• DATA BLOCK:
»»
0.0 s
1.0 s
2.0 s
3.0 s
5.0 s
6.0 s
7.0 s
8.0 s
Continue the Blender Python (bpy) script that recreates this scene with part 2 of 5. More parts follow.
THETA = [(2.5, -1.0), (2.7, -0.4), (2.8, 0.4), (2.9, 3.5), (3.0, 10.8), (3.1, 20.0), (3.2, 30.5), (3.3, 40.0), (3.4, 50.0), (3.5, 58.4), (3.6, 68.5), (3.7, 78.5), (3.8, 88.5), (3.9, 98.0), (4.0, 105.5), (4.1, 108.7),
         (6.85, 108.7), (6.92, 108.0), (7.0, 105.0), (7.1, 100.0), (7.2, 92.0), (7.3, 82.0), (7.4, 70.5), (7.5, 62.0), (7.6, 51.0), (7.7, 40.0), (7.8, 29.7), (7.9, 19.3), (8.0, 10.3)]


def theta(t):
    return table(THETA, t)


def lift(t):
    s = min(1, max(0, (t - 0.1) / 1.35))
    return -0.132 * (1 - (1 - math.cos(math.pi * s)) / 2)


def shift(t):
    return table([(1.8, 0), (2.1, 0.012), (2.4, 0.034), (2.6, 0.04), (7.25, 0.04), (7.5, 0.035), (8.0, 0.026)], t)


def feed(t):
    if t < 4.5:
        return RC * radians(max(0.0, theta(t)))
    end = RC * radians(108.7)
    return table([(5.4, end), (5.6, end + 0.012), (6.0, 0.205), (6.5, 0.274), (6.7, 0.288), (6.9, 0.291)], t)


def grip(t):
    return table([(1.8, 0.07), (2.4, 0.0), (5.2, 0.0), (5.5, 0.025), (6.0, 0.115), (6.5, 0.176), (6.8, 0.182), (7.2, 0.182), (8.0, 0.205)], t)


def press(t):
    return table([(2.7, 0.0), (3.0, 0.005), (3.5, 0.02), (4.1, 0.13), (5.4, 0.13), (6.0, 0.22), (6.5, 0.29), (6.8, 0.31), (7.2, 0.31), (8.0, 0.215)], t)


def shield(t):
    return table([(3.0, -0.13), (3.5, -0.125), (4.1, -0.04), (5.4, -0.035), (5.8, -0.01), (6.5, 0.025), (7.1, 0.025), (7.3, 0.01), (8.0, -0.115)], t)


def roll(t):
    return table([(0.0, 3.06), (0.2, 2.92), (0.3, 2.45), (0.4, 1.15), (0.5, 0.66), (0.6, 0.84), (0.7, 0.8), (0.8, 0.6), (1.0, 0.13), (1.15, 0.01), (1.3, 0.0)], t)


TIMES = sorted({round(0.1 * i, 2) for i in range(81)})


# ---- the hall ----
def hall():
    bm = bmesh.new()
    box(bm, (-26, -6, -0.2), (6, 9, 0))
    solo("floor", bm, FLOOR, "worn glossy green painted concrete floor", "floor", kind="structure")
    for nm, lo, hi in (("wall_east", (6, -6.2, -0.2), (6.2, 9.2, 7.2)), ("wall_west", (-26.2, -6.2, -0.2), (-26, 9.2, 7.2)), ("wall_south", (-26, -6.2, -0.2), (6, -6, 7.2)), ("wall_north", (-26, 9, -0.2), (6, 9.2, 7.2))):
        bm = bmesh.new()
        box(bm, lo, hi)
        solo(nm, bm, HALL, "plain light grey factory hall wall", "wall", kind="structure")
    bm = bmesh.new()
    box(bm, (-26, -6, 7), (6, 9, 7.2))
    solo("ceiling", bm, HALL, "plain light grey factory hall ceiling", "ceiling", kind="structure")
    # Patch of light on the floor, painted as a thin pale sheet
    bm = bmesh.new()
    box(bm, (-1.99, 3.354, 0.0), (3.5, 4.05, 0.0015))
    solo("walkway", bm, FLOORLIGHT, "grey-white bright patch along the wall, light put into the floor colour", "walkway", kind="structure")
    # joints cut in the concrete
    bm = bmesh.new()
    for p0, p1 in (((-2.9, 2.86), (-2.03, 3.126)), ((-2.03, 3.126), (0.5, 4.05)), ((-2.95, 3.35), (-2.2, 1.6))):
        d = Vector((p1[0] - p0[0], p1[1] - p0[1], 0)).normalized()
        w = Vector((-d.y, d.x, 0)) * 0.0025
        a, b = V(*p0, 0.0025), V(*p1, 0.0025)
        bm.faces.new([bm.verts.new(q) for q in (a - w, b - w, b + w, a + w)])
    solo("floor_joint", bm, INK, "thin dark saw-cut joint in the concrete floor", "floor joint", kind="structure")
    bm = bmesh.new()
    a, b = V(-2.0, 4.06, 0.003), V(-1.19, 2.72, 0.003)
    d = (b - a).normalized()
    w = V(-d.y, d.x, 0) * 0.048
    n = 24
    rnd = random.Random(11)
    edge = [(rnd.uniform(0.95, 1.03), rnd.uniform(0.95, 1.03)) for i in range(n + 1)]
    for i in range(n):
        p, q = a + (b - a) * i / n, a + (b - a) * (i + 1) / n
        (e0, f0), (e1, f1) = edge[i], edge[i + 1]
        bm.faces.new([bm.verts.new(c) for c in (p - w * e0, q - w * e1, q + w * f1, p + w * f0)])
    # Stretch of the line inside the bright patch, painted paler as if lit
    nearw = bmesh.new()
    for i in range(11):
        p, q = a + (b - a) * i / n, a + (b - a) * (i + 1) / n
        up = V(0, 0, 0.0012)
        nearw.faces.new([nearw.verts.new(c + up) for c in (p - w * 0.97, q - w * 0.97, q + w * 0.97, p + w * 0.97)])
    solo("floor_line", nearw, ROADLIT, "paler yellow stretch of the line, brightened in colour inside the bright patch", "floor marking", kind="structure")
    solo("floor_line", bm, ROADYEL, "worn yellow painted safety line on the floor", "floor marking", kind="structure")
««
• TASK REQUIREMENTS:
Repeat the material above exactly.

• OUTPUT:
0.0 s
1.0 s
2.0 s
3.0 s
5.0 s
6.0 s
7.0 s
8.0 s
Continue the Blender Python (bpy) script that recreates this scene with part 2 of 5. More parts follow.
THETA = [(2.5, -1.0), (2.7, -0.4), (2.8, 0.4), (2.9, 3.5), (3.0, 10.8), (3.1, 20.0), (3.2, 30.5), (3.3, 40.0), (3.4, 50.0), (3.5, 58.4), (3.6, 68.5), (3.7, 78.5), (3.8, 88.5), (3.9, 98.0), (4.0, 105.5), (4.1, 108.7),
         (6.85, 108.7), (6.92, 108.0), (7.0, 105.0), (7.1, 100.0), (7.2, 92.0), (7.3, 82.0), (7.4, 70.5), (7.5, 62.0), (7.6, 51.0), (7.7, 40.0), (7.8, 29.7), (7.9, 19.3), (8.0, 10.3)]


def theta(t):
    return table(THETA, t)


def lift(t):
    s = min(1, max(0, (t - 0.1) / 1.35))
    return -0.132 * (1 - (1 - math.cos(math.pi * s)) / 2)


def shift(t):
    return table([(1.8, 0), (2.1, 0.012), (2.4, 0.034), (2.6, 0.04), (7.25, 0.04), (7.5, 0.035), (8.0, 0.026)], t)


def feed(t):
    if t < 4.5:
        return RC * radians(max(0.0, theta(t)))
    end = RC * radians(108.7)
    return table([(5.4, end), (5.6, end + 0.012), (6.0, 0.205), (6.5, 0.274), (6.7, 0.288), (6.9, 0.291)], t)


def grip(t):
    return table([(1.8, 0.07), (2.4, 0.0), (5.2, 0.0), (5.5, 0.025), (6.0, 0.115), (6.5, 0.176), (6.8, 0.182), (7.2, 0.182), (8.0, 0.205)], t)


def press(t):
    return table([(2.7, 0.0), (3.0, 0.005), (3.5, 0.02), (4.1, 0.13), (5.4, 0.13), (6.0, 0.22), (6.5, 0.29), (6.8, 0.31), (7.2, 0.31), (8.0, 0.215)], t)


def shield(t):
    return table([(3.0, -0.13), (3.5, -0.125), (4.1, -0.04), (5.4, -0.035), (5.8, -0.01), (6.5, 0.025), (7.1, 0.025), (7.3, 0.01), (8.0, -0.115)], t)


def roll(t):
    return table([(0.0, 3.06), (0.2, 2.92), (0.3, 2.45), (0.4, 1.15), (0.5, 0.66), (0.6, 0.84), (0.7, 0.8), (0.8, 0.6), (1.0, 0.13), (1.15, 0.01), (1.3, 0.0)], t)


TIMES = sorted({round(0.1 * i, 2) for i in range(81)})


# ---- the hall ----
def hall():
    bm = bmesh.new()
    box(bm, (-26, -6, -0.2), (6, 9, 0))
    solo("floor", bm, FLOOR, "worn glossy green painted concrete floor", "floor", kind="structure")
    for nm, lo, hi in (("wall_east", (6, -6.2, -0.2), (6.2, 9.2, 7.2)), ("wall_west", (-26.2, -6.2, -0.2), (-26, 9.2, 7.2)), ("wall_south", (-26, -6.2, -0.2), (6, -6, 7.2)), ("wall_north", (-26, 9, -0.2), (6, 9.2, 7.2))):
        bm = bmesh.new()
        box(bm, lo, hi)
        solo(nm, bm, HALL, "plain light grey factory hall wall", "wall", kind="structure")
    bm = bmesh.new()
    box(bm, (-26, -6, 7), (6, 9, 7.2))
    solo("ceiling", bm, HALL, "plain light grey factory hall ceiling", "ceiling", kind="structure")
    # Patch of light on the floor, painted as a thin pale sheet
    bm = bmesh.new()
    box(bm, (-1.99, 3.354, 0.0), (3.5, 4.05, 0.0015))
    solo("walkway", bm, FLOORLIGHT, "grey-white bright patch along the wall, light put into the floor colour", "walkway", kind="structure")
    # joints cut in the concrete
    bm = bmesh.new()
    for p0, p1 in (((-2.9, 2.86), (-2.03, 3.126)), ((-2.03, 3.126), (0.5, 4.05)), ((-2.95, 3.35), (-2.2, 1.6))):
        d = Vector((p1[0] - p0[0], p1[1] - p0[1], 0)).normalized()
        w = Vector((-d.y, d.x, 0)) * 0.0025
        a, b = V(*p0, 0.0025), V(*p1, 0.0025)
        bm.faces.new([bm.verts.new(q) for q in (a - w, b - w, b + w, a + w)])
    solo("floor_joint", bm, INK, "thin dark saw-cut joint in the concrete floor", "floor joint", kind="structure")
    bm = bmesh.new()
    a, b = V(-2.0, 4.06, 0.003), V(-1.19, 2.72, 0.003)
    d = (b - a).normalized()
    w = V(-d.y, d.x, 0) * 0.048
    n = 24
    rnd = random.Random(11)
    edge = [(rnd.uniform(0.95, 1.03), rnd.uniform(0.95, 1.03)) for i in range(n + 1)]
    for i in range(n):
        p, q = a + (b - a) * i / n, a + (b - a) * (i + 1) / n
        (e0, f0), (e1, f1) = edge[i], edge[i + 1]
        bm.faces.new([bm.verts.new(c) for c in (p - w * e0, q - w * e1, q + w * f1, p + w * f0)])
    # Stretch of the line inside the bright patch, painted paler as if lit
    nearw = bmesh.new()
    for i in range(11):
        p, q = a + (b - a) * i / n, a + (b - a) * (i + 1) / n
        up = V(0, 0, 0.0012)
        nearw.faces.new([nearw.verts.new(c + up) for c in (p - w * 0.97, q - w * 0.97, q + w * 0.97, p + w * 0.97)])
    solo("floor_line", nearw, ROADLIT, "paler yellow stretch of the line, brightened in colour inside the bright patch", "floor marking", kind="structure")
    solo("floor_line", bm, ROADYEL, "worn yellow painted safety line on the floor", "floor marking", kind="structure")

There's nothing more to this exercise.